### What you will do
Report the number of lines in the entries below that include the word "part", and nothing else.

### Data entries
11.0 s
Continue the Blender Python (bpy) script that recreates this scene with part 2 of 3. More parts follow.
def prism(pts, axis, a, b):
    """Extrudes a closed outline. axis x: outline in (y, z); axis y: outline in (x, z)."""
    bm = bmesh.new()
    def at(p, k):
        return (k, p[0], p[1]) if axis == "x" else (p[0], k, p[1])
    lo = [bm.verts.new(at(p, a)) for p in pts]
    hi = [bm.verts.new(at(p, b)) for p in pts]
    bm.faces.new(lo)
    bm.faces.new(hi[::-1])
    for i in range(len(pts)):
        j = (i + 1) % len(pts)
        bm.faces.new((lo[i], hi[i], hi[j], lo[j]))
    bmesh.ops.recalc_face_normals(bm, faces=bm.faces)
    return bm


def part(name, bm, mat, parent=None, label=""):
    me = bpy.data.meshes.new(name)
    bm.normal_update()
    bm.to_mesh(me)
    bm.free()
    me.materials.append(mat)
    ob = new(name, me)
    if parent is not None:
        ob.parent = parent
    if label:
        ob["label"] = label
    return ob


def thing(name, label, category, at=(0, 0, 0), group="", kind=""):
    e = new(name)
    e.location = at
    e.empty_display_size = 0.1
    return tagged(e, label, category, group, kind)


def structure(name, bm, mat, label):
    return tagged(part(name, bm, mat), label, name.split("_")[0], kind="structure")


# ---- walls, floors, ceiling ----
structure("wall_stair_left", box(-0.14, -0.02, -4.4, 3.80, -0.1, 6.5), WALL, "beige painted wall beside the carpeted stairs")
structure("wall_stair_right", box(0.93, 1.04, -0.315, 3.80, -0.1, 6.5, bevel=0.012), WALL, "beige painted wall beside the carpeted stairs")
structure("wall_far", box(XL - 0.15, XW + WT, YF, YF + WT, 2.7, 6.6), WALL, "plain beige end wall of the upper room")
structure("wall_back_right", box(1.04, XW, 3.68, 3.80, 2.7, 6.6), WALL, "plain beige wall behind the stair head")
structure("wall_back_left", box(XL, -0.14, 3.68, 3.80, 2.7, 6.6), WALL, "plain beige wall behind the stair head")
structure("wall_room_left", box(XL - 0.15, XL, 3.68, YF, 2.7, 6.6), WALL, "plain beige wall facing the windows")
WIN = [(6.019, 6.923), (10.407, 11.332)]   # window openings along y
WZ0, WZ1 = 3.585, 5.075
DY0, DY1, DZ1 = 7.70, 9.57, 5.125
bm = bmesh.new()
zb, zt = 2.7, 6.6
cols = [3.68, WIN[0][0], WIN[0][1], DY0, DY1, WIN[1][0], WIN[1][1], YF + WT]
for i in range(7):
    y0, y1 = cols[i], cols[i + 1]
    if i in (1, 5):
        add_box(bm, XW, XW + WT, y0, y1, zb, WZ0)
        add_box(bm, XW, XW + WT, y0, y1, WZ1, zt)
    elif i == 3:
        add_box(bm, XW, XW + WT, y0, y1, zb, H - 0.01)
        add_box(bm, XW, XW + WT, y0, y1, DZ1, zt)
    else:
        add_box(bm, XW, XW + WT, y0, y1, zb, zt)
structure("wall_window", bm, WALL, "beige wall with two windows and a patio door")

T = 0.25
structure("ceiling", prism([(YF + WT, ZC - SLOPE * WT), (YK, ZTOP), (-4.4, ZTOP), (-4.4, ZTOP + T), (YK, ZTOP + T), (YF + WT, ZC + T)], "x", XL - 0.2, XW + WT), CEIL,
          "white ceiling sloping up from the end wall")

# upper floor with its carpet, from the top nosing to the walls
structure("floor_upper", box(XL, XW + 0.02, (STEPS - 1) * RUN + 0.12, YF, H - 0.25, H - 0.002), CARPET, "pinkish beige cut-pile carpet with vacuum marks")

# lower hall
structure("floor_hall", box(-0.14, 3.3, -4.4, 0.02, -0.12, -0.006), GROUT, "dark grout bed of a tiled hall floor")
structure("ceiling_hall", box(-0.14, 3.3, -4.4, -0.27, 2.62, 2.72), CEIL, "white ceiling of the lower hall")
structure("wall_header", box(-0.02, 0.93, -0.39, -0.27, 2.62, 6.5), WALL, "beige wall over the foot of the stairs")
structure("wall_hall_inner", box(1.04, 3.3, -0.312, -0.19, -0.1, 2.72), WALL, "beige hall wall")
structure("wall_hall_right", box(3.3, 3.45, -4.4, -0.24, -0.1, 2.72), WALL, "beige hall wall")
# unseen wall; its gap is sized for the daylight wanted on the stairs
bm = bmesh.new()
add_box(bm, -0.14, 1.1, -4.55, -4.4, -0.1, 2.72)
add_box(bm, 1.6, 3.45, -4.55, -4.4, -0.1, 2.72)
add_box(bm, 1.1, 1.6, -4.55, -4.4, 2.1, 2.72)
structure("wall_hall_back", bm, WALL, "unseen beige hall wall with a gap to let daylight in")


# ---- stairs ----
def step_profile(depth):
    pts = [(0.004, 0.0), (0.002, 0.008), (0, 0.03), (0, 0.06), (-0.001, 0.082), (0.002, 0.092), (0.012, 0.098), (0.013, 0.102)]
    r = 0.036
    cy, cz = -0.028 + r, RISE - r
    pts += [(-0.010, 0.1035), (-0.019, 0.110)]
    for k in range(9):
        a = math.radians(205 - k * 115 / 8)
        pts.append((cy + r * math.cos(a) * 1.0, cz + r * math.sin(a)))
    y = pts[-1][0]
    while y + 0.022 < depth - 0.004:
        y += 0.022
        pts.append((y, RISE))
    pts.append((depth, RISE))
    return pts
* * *
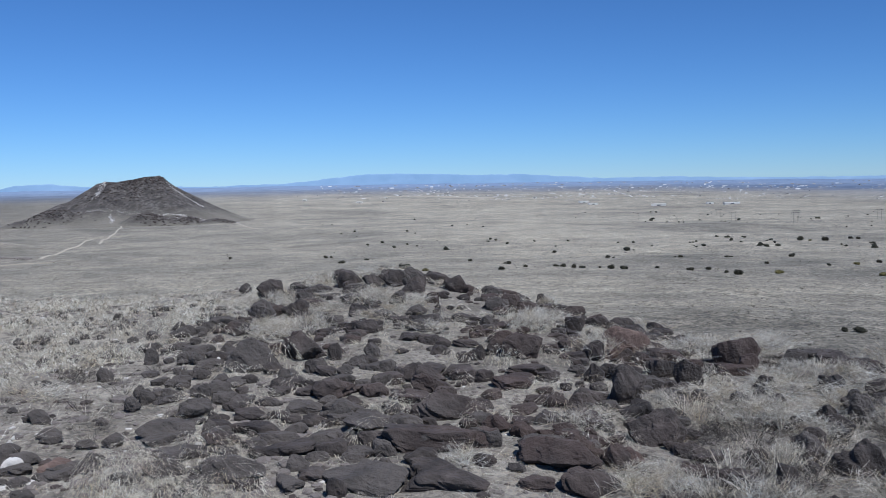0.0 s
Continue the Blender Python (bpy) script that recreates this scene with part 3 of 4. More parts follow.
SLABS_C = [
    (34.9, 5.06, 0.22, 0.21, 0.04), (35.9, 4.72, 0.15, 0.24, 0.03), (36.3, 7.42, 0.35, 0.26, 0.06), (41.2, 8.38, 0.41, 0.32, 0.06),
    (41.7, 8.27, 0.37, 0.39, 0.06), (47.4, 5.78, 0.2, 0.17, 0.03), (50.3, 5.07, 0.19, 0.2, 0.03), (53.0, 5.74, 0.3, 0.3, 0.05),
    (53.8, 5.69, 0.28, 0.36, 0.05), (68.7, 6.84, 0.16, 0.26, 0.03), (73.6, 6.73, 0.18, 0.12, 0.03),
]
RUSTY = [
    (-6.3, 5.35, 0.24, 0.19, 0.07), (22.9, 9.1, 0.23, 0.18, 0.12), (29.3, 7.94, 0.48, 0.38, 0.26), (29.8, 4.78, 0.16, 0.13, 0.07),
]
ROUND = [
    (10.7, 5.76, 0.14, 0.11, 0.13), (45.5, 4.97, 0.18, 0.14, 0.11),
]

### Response
4